▶ DATASET SECTION:
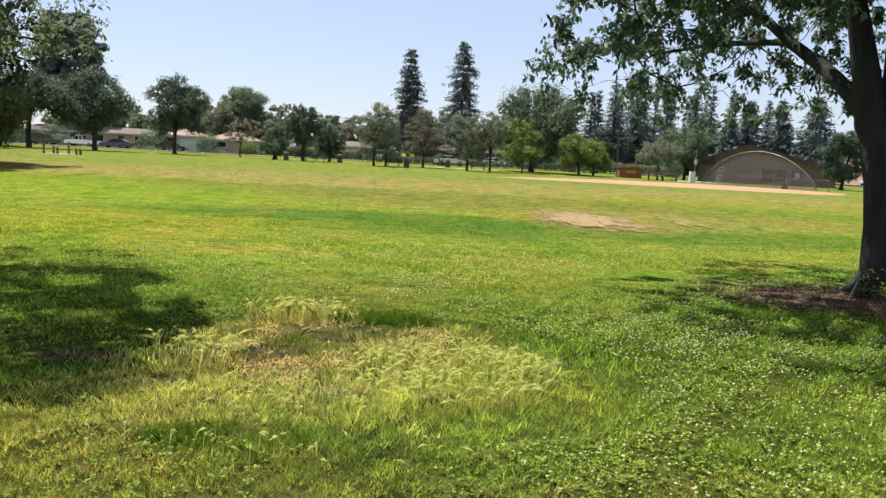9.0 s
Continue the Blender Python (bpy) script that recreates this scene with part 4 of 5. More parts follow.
def cabinet(x, y):
    c = thing("equipment_cabinet", pose(x, y, 0), "white metal equipment cabinet near the backstop", "cabinet")
    part("body", boxes((-0.25, 0.25, -0.25, 0.25, 0.05, 1.1), bevel=0.02), TRIM, c)
    part("door", boxes((-0.21, 0.21, -0.275, -0.252, 0.12, 1.03), bevel=0.004), TRIM, c)
    part("plinth", boxes((-0.32, 0.32, -0.32, 0.32, -0.05, 0.05)), CONCRETE, c)


cabinet(18.5, 86.0)


def stepladder():
    """A leaning stack of pale steps."""
    s = thing("step_ladder", pose(21.7, 87.6, 0.06), "tall pale step ladder behind the backstop", "ladder")
    part("rail", rods(((-0.3, 0, 0), (0.1, 0, 1.75), 0.022)), STEEL, s)
    part("rail", rods(((0.3, 0, 0), (0.62, 0, 1.75), 0.022)), STEEL, s)
    for k in range(6):
        z = 0.2 + 0.28 * k
        x = -0.3 + 0.23 * z
        part("step", boxes((x, x + 0.5, -0.1, 0.1, z - 0.03, z + 0.03)), TRIM, s)


stepladder()


def lamp_post(x, y, h, arm, rz):
    l = thing("street_lamp", pose(x, y, 0, 0, 0, rz), "grey steel lamp post with a side arm", "street lamp", "lamp posts")
    part("pole", rods(((0, 0, -0.1), (0, 0, h), 0.065, 0.045)), STEEL, l)
    part("arm", rods(((0, 0, h - 0.15), (arm, 0, h + 0.1), 0.035)), STEEL, l)
    part("lamp_head", boxes((arm - 0.1, arm + 0.5, -0.12, 0.12, h + 0.05, h + 0.17), bevel=0.03), STEEL, l)
    part("base", rods(((0, 0, -0.05), (0, 0, 0.15), 0.2, 0.16)), CONCRETE, l)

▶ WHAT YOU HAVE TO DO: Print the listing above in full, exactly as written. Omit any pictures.

▶ FULL SOLUTION:
9.0 s
Continue the Blender Python (bpy) script that recreates this scene with part 4 of 5. More parts follow.
def cabinet(x, y):
    c = thing("equipment_cabinet", pose(x, y, 0), "white metal equipment cabinet near the backstop", "cabinet")
    part("body", boxes((-0.25, 0.25, -0.25, 0.25, 0.05, 1.1), bevel=0.02), TRIM, c)
    part("door", boxes((-0.21, 0.21, -0.275, -0.252, 0.12, 1.03), bevel=0.004), TRIM, c)
    part("plinth", boxes((-0.32, 0.32, -0.32, 0.32, -0.05, 0.05)), CONCRETE, c)


cabinet(18.5, 86.0)


def stepladder():
    """A leaning stack of pale steps."""
    s = thing("step_ladder", pose(21.7, 87.6, 0.06), "tall pale step ladder behind the backstop", "ladder")
    part("rail", rods(((-0.3, 0, 0), (0.1, 0, 1.75), 0.022)), STEEL, s)
    part("rail", rods(((0.3, 0, 0), (0.62, 0, 1.75), 0.022)), STEEL, s)
    for k in range(6):
        z = 0.2 + 0.28 * k
        x = -0.3 + 0.23 * z
        part("step", boxes((x, x + 0.5, -0.1, 0.1, z - 0.03, z + 0.03)), TRIM, s)


stepladder()


def lamp_post(x, y, h, arm, rz):
    l = thing("street_lamp", pose(x, y, 0, 0, 0, rz), "grey steel lamp post with a side arm", "street lamp", "lamp posts")
    part("pole", rods(((0, 0, -0.1), (0, 0, h), 0.065, 0.045)), STEEL, l)
    part("arm", rods(((0, 0, h - 0.15), (arm, 0, h + 0.1), 0.035)), STEEL, l)
    part("lamp_head", boxes((arm - 0.1, arm + 0.5, -0.12, 0.12, h + 0.05, h + 0.17), bevel=0.03), STEEL, l)
    part("base", rods(((0, 0, -0.05), (0, 0, 0.15), 0.2, 0.16)), CONCRETE, l)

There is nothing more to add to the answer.